Take me for example – I am a writer, that’s what I do. It’s not some dreamy thing I have pinned on a vision board, it pays my bills. And I am a good writer at that. How do I know this? Because thousands of people around the world care about what I have to say every Friday. Because I’ve had employers tell me as much. Because I’ve won writing competitions and received scholarships for my writing. Because I just created an entire character profile for my own inner critic.
So, assuming that all of the above are true and I start to write a book, what could happen? Well for starters, it could turn out to be pretty decent. Maybe even good. And it very well could get published.
I know what you’re thinking, “Umm, Elizabeth? I’m sorry to interrupt, but getting published is a good thing…”
Sure. But getting published also means that a piece of my soul will be readily available to the masses. It means that anyone and everyone will now have the opportunity to see the Real Elizabeth, in black and white, plain as day. No more Lawyer persona or Light and Love mentality to fall back on. Just me: raw, real, true.
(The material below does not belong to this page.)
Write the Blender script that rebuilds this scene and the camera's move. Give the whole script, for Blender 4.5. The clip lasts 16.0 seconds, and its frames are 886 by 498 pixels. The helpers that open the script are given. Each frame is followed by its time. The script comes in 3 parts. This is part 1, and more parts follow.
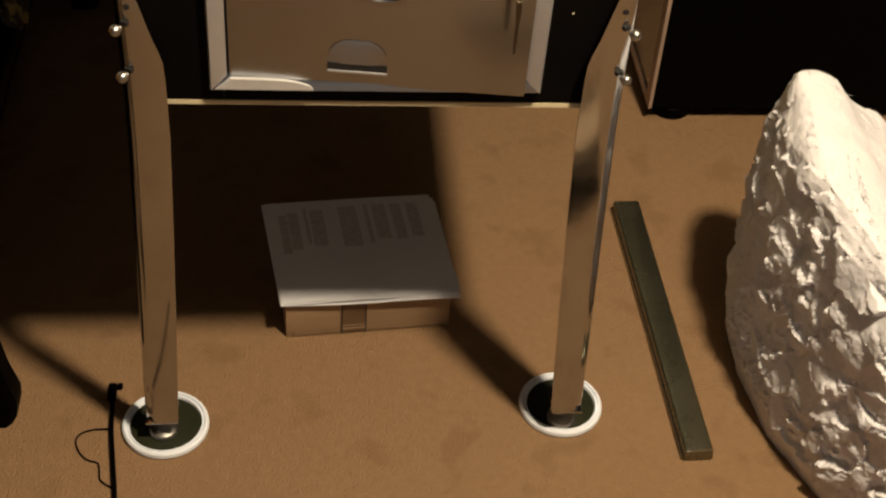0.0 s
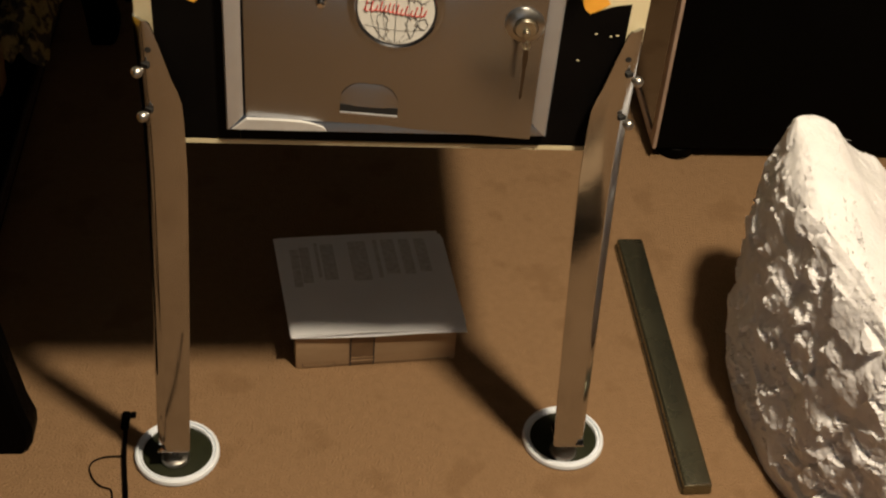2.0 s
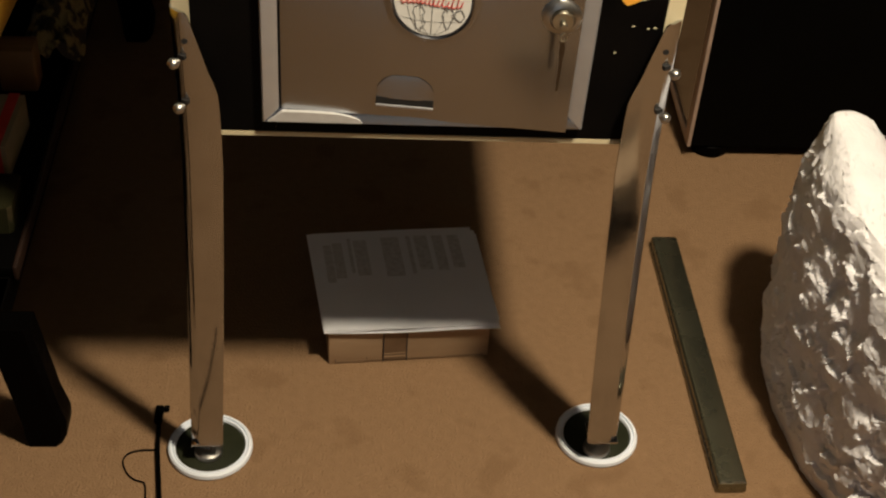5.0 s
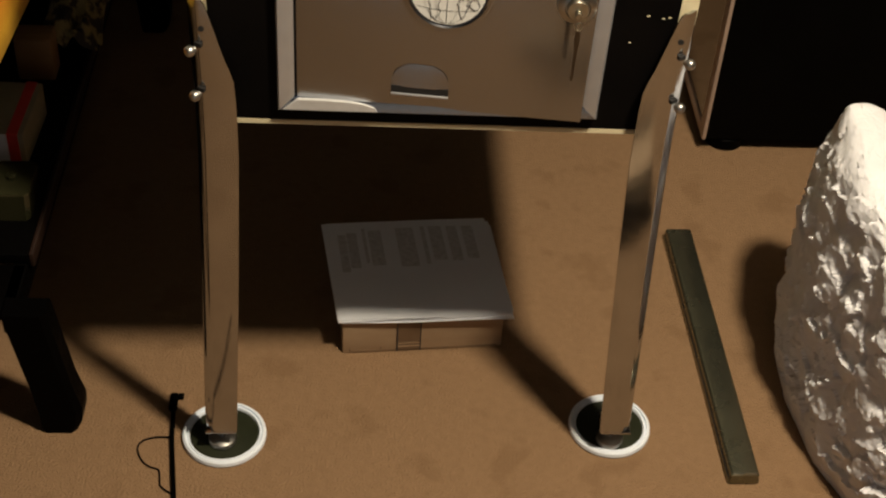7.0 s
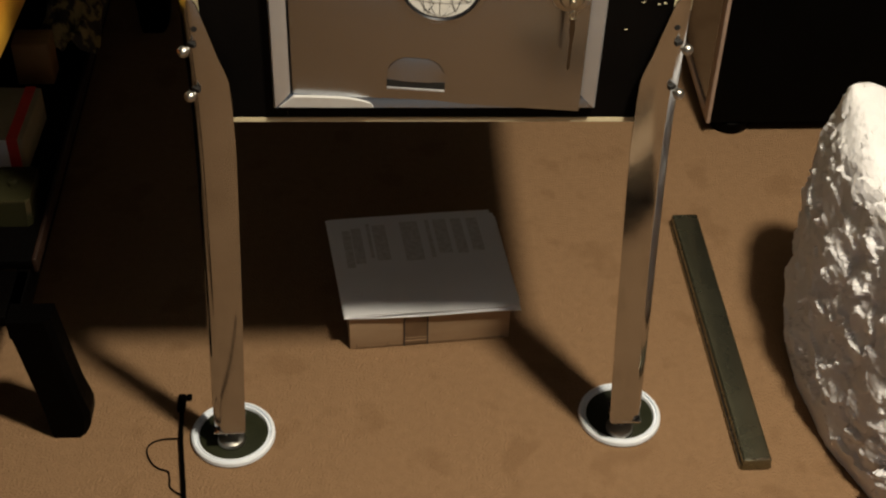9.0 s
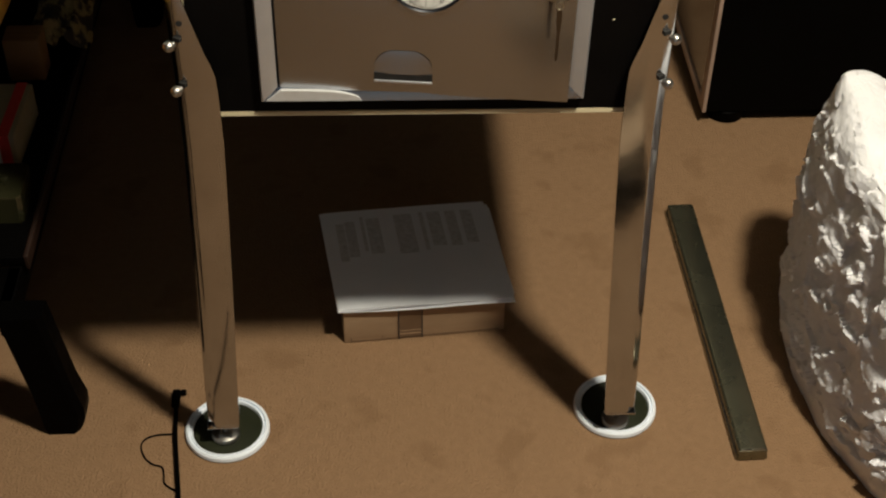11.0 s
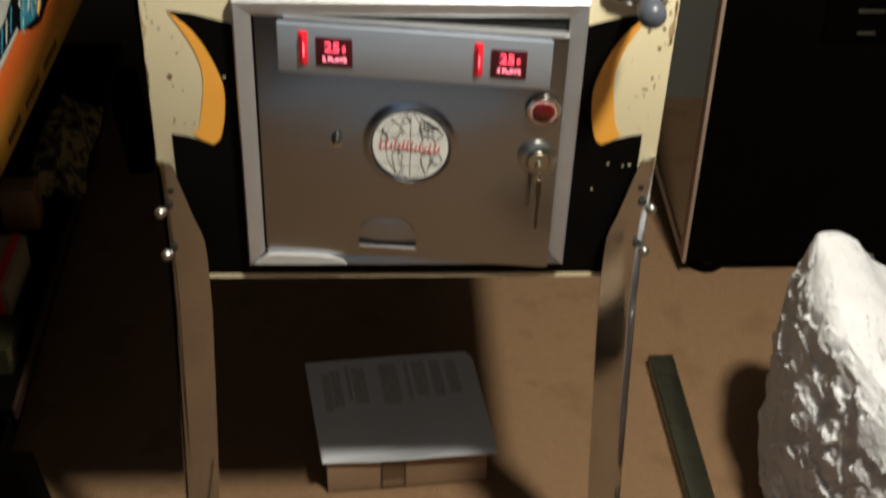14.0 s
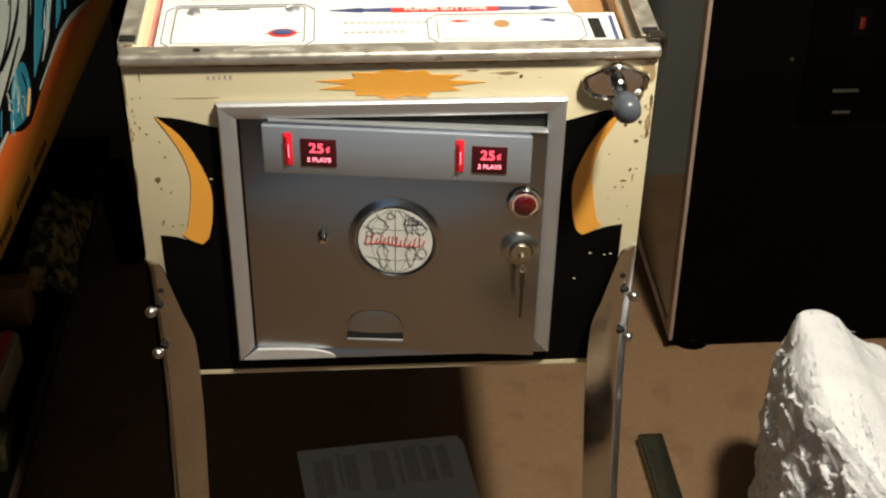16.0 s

In a weird way, our inner critics are trying their hardest to be our best friend. They pick on us and tear us down in a feeble attempt to protect us from harm. But as admirable as these efforts may be, we can’t give into this negative self talk, this constant sea of questioning and hatred.
If we do, that book is never going to get finished. That career change is never going to happen. That promotion will never come. That car will never drive itself onto your driveway. That trip to Thailand will never happen. That wedding will die a slow death on your Pinterest board.
If we wait until things are easy or simple, we will be waiting an entire lifetime. If we give into the crappy advice of the Heather’s of the world, we won’t get anywhere and we will end up just as stuck as they are.
So, sorry Heather, but I think I’ll write the damn book.